Он с силой хлопнул по альбому:
– Слова, слова, слова! Вы говорили об углероде. Верно: без углерода-преобразователя не будет стали. Но человек – не руда. И преобразователя, так сказать, «углерода» для человека вам не сыскать. Тщетно!
Ги де Лорен увидел мои погрустневшие глаза и положил руку мне на плечо:
– Спуститесь на землю, дорогой искатель! Ваша гипотеза построена на песке… нет, на тени песка, на облаке… нет, на тени облака, на дыме от огня… нет, на тени от дыма. – Он продолжал серьезно и доброжелательно: – Мой милый доктор Веригин, вам трудно сейчас. Понимаю. Но что поделаешь! Не считайте, что вы на правильном пути. Берите посох, идите дальше. Желал бы я, чтоб вы нашли «углерод» для вашей стали, что зовется человеком.
И он поднял бокал:
– Счастливого пути! И да здравствует поиск!
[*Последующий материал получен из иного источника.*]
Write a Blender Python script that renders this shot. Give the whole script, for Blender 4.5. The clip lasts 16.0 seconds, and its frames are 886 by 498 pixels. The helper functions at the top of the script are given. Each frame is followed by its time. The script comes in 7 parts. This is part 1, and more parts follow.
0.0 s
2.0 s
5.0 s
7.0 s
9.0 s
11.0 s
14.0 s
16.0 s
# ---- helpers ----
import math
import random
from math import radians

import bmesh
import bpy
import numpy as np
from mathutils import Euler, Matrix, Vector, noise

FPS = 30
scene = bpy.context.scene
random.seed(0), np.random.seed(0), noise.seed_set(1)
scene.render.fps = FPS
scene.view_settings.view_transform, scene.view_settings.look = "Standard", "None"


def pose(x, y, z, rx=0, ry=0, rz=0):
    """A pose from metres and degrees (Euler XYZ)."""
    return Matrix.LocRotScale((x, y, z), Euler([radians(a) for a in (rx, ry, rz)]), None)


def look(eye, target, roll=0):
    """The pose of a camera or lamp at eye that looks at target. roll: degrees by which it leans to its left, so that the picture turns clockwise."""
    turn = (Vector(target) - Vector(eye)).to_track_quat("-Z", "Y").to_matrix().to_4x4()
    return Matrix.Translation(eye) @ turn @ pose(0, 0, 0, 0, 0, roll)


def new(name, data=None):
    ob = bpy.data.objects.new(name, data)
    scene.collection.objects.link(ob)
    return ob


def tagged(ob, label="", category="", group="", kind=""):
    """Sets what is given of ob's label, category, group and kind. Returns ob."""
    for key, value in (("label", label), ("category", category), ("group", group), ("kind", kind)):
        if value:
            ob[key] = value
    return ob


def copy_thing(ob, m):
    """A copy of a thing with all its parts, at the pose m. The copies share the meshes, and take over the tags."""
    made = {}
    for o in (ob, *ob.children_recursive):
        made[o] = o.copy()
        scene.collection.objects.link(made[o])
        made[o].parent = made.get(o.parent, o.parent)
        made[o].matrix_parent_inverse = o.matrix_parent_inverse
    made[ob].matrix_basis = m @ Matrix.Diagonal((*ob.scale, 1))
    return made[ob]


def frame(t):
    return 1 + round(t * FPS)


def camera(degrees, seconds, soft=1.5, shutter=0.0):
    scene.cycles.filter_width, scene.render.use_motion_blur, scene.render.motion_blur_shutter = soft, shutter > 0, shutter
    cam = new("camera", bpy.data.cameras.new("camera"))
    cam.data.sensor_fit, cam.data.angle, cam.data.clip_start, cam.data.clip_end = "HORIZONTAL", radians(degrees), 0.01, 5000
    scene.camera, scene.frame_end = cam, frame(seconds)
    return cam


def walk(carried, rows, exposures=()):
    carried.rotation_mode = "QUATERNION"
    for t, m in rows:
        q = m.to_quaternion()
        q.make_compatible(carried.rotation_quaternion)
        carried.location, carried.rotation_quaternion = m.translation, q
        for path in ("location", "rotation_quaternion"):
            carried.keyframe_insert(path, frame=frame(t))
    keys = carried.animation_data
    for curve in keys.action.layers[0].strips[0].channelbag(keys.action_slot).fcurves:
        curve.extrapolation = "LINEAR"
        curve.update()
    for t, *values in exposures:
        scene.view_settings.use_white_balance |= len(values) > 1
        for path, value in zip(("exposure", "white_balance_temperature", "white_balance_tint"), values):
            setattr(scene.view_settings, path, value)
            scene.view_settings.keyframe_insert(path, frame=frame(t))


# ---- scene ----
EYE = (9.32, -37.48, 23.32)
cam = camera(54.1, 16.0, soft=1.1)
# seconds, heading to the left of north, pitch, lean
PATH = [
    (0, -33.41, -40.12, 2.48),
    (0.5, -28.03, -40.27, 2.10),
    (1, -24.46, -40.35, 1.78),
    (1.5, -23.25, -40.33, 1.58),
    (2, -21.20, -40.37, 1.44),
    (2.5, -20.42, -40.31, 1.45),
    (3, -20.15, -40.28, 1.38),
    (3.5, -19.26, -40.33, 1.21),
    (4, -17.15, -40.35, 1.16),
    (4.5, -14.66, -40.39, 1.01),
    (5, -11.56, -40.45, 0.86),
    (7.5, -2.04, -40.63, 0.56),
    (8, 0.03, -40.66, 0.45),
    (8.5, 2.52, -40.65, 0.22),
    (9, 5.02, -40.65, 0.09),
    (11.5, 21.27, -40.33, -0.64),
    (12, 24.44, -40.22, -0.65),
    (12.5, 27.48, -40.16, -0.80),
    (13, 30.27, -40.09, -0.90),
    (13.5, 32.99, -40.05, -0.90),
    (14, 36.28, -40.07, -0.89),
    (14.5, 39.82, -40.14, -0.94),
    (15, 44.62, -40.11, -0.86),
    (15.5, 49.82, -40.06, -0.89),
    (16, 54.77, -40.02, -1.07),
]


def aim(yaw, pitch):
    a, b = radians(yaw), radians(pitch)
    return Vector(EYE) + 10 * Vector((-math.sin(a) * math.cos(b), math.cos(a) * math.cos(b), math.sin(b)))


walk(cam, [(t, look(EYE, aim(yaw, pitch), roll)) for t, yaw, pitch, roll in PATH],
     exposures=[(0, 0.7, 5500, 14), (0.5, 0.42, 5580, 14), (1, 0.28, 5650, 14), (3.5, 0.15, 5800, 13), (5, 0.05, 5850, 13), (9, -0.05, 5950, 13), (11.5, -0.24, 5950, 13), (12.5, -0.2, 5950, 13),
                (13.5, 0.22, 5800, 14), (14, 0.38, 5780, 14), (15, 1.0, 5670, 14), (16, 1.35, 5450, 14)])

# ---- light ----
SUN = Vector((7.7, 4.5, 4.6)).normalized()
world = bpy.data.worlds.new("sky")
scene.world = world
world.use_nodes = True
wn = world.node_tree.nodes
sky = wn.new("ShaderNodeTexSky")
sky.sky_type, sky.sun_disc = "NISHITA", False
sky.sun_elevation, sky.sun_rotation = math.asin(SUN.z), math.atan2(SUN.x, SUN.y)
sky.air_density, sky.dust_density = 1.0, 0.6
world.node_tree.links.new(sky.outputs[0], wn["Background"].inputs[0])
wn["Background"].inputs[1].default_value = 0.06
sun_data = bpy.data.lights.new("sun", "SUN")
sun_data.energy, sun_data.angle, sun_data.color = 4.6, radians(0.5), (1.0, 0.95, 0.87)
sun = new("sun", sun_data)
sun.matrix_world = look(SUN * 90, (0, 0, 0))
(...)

ВОТ ОНА, ФРАНЦУЗСКАЯ ГВИАНА!
Эти записи сделаны на пути во Францию
Дневник Веригина
Весла ударили по воде. Лодка поплыла.
Тягостно потянулись первые часы плавания. Сначала по реке Морони, а потом вверх по течению какого-то притока Морони. Его названия не запомнил.
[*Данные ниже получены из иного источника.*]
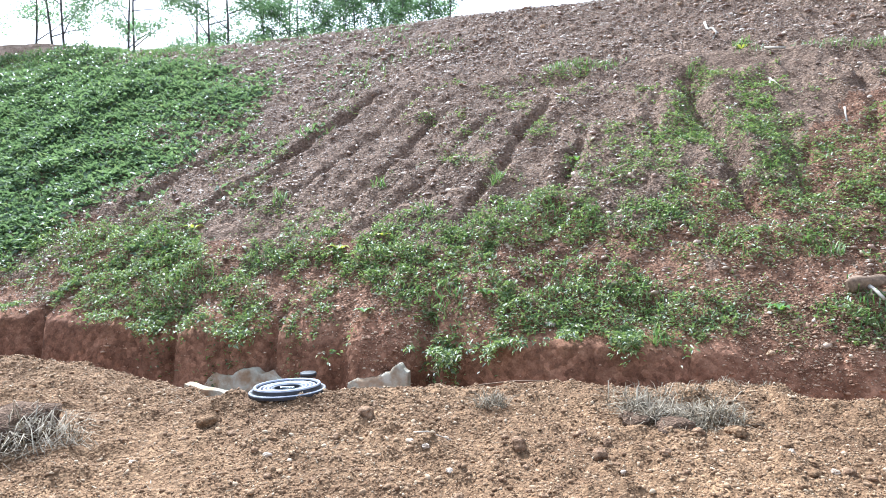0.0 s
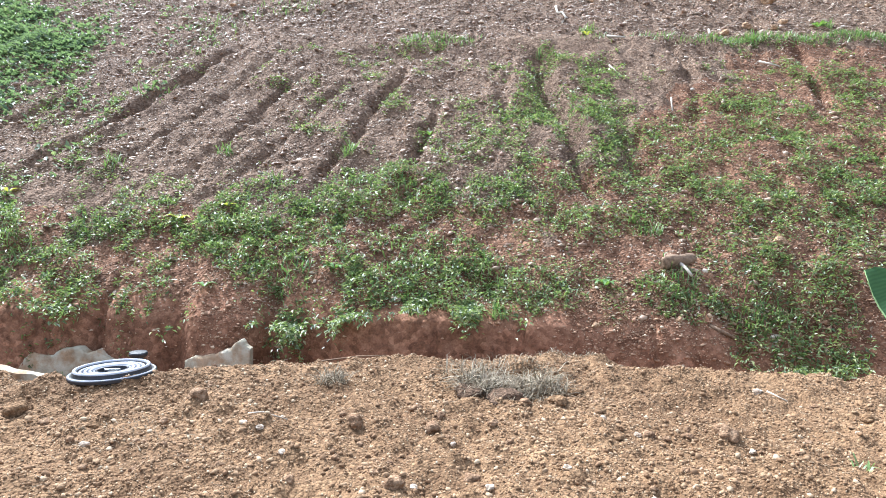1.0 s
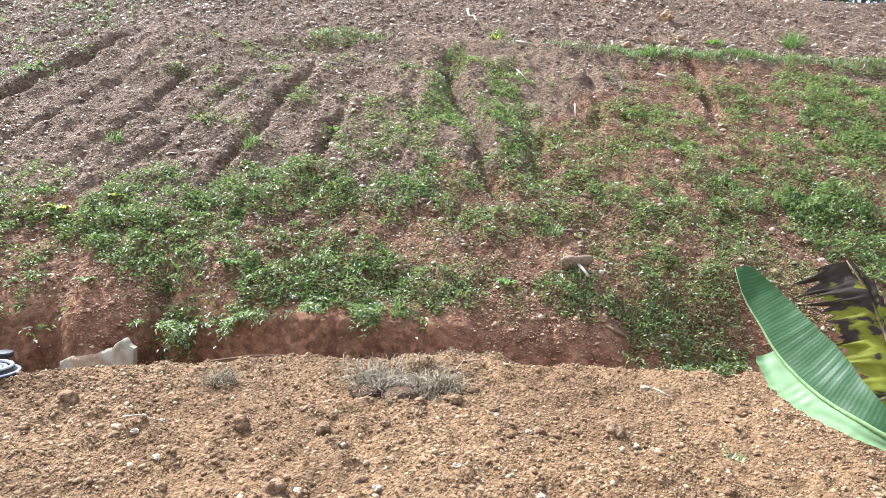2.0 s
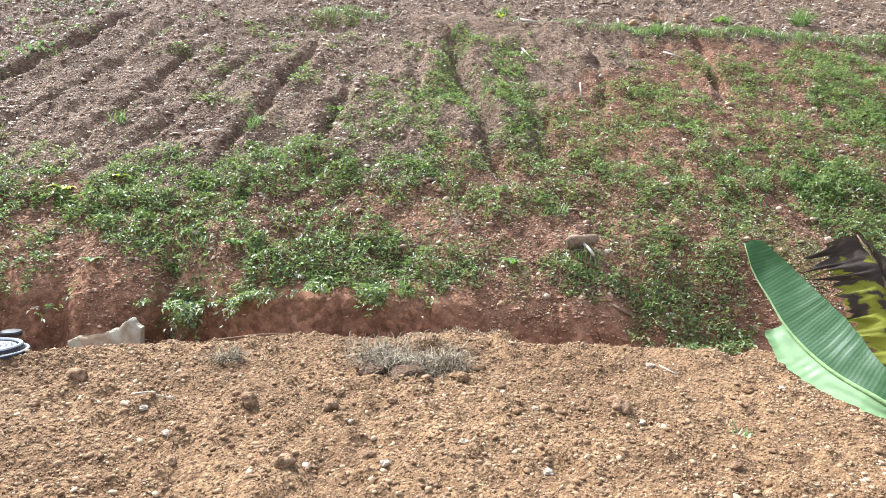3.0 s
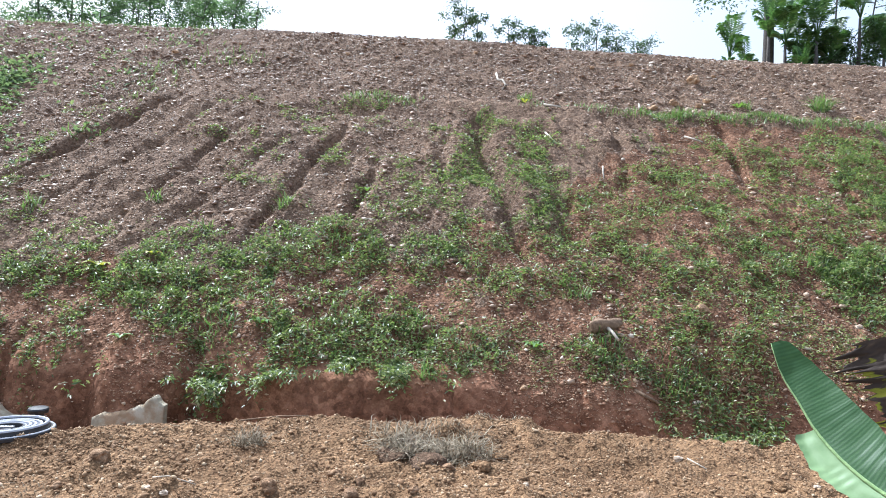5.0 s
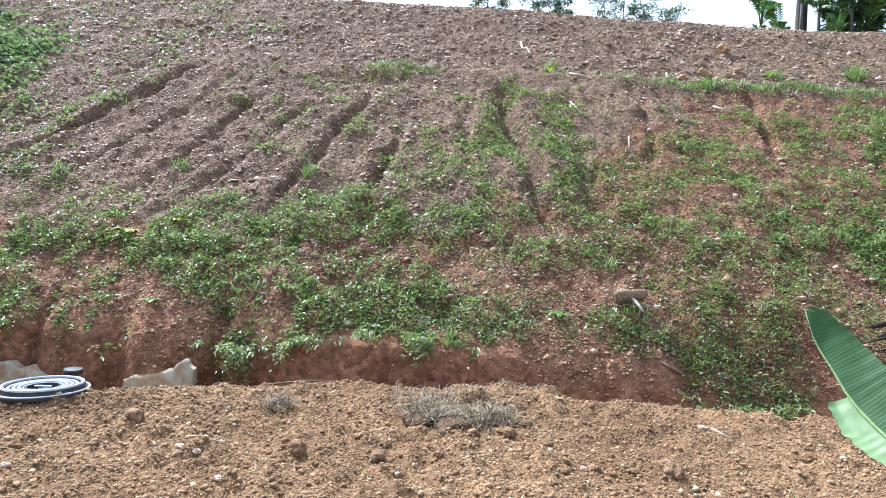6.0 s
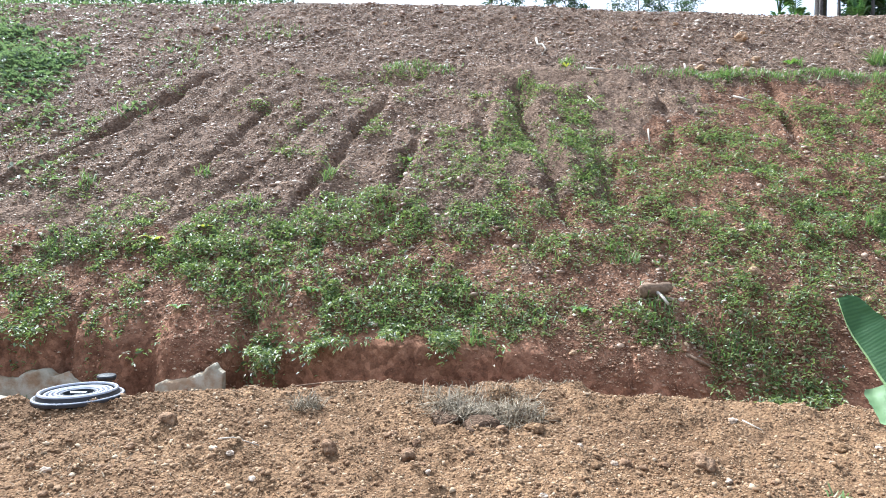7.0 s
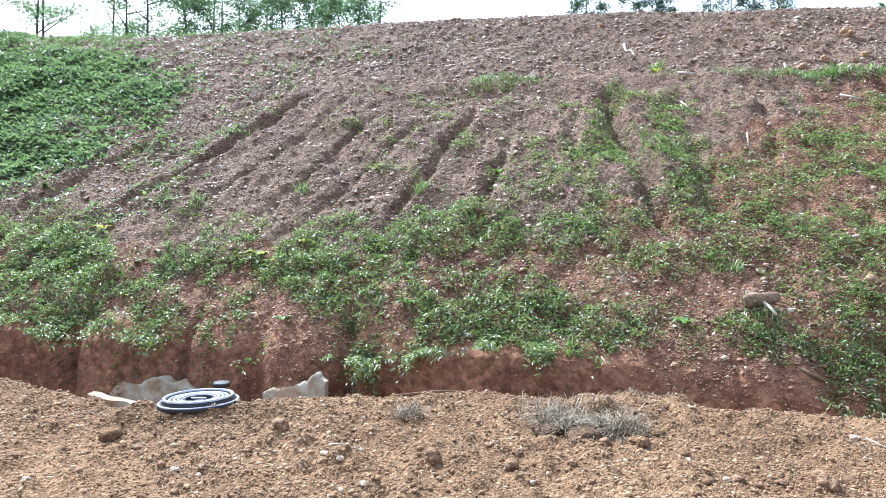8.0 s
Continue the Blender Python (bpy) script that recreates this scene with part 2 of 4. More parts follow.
STONE_SINGLE = single_stone_material()
LEAF = varied("weed_leaf", [(0.0, (0.04, 0.062, 0.03)), (0.4, (0.1, 0.147, 0.054)), (0.7, (0.198, 0.25, 0.09)), (0.9, (0.33, 0.345, 0.145)), (1.0, (0.4, 0.32, 0.19))], 0.36, 0.5, 0.4, lit=(0.26, 0.37, 0.065))
VINE = varied("vine_leaf", [(0.0, (0.07, 0.105, 0.058)), (0.6, (0.13, 0.185, 0.09)), (0.9, (0.21, 0.265, 0.13)), (1.0, (0.26, 0.28, 0.12))], 0.36, 0.5, 0.4, lit=(0.23, 0.34, 0.1))
GRASS = varied("grass_blade", [(0.0, (0.08, 0.145, 0.045)), (0.6, (0.16, 0.24, 0.075)), (1.0, (0.31, 0.32, 0.14))], 0.45, 0.45, 0.35, lit=(0.18, 0.33, 0.05))
STRAW = varied("dry_grass", [(0.0, (0.07, 0.053, 0.034)), (0.5, (0.18, 0.142, 0.092)), (0.85, (0.27, 0.222, 0.148)), (1.0, (0.42, 0.36, 0.26))], 0.75, 0.25, 0.1, lit=(0.4, 0.32, 0.2))
RUBBER_LEAF_GLARE = varied("rubber_leaf_glare", [(0.0, (0.08, 0.14, 0.06)), (0.6, (0.13, 0.21, 0.09)), (1.0, (0.2, 0.28, 0.12))], 0.4, 0.5, 0.6, lit=(0.34, 0.5, 0.22))
LITTER = varied("dry_leaf", [(0.0, (0.16, 0.095, 0.055)), (0.5, (0.3, 0.205, 0.125)), (1.0, (0.48, 0.38, 0.26))], 0.65, 0.35, 0.1, lit=(0.4, 0.3, 0.2))
TREE_LEAF = varied("tree_leaf", [(0.0, (0.03, 0.065, 0.03)), (0.6, (0.055, 0.11, 0.04)), (1.0, (0.1, 0.17, 0.05))], 0.45, 0.5, 0.25, lit=(0.1, 0.2, 0.04))


# ---- mesh helpers ----
def mesh_from(name, verts, faces, mat, smooth=False):
    """A mesh from numpy arrays; faces all have the same number of corners."""
    verts, faces = np.ascontiguousarray(verts, np.float32), np.ascontiguousarray(faces, np.int32)
    me = bpy.data.meshes.new(name)
    me.vertices.add(len(verts))
    me.vertices.foreach_set("co", verts.ravel())
    me.loops.add(faces.size)
    me.loops.foreach_set("vertex_index", faces.ravel())
    me.polygons.add(len(faces))
    me.polygons.foreach_set("loop_start", np.arange(0, faces.size, faces.shape[1], dtype=np.int32))
    me.update(calc_edges=True)
    me.validate()
    if mat:
        me.materials.append(mat)
    if smooth:
        me.polygons.foreach_set("use_smooth", np.ones(len(faces), bool))
    return me


def part(name, bm, mat, parent, label=""):
    """Links a bmesh or a mesh as one part under a thing."""
    if isinstance(bm, bpy.types.Mesh):
        me = bm
    else:
        me = bpy.data.meshes.new(name)
        bm.to_mesh(me)
        bm.free()
    if mat and not me.materials:
        me.materials.append(mat)
    ob = new(name, me)
    ob.parent = parent
    if label:
        tagged(ob, label)
    return ob


def stuff(name, me, label, category):
    return tagged(new(name, me), label, category, kind="stuff")


OCTA = np.array([(1, 0, 0), (-1, 0, 0), (0, 1, 0), (0, -1, 0), (0, 0, 1), (0, 0, -1)], float), np.array([(0, 2, 4), (2, 1, 4), (1, 3, 4), (3, 0, 4), (2, 0, 5), (1, 2, 5), (3, 1, 5), (0, 3, 5)])


def ico():
    bm = bmesh.new()
    bmesh.ops.create_icosphere(bm, subdivisions=1, radius=1.0)
    v = np.array([p.co[:] for p in bm.verts])
    f = np.array([[p.index for p in q.verts] for q in bm.faces])
    bm.free()
    return v, f


ICO = ico()


def chipped(v):
    """A stone shape with flat broken faces."""
    v = v * (1 + 0.25 * (rng.random((len(v), 1)) - 0.5))
    for _ in range(5):
        n = rng.normal(0, 1, 3)
        n /= np.linalg.norm(n)
        v = v - np.outer(np.maximum(0, v @ n - rng.uniform(0.35, 0.65)), n)
    return v * 1.25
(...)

Знавал я разные дороги – и лесные, и шоссейные, и широкие, пыльные, усаженные по обеим сторонам то березками, то елками, и речные – на паромах и баржах. Но то была Россия. Родина. А теперь в чужой стране я плыву по Неведомой темно-желтой тропической реке. Она мрачна, тягостна. Глядя па воду этой реки, я невольно вспомнил нашу Каму. Кама светло-коричневая, в предвечернем свете перламутровая. Кама серьезна и сурова. В энергии, в движении нашей Камы я всегда чувствовал живую жизнь, а в стремительном движении Морони я увидел силу мрачной безнадежности.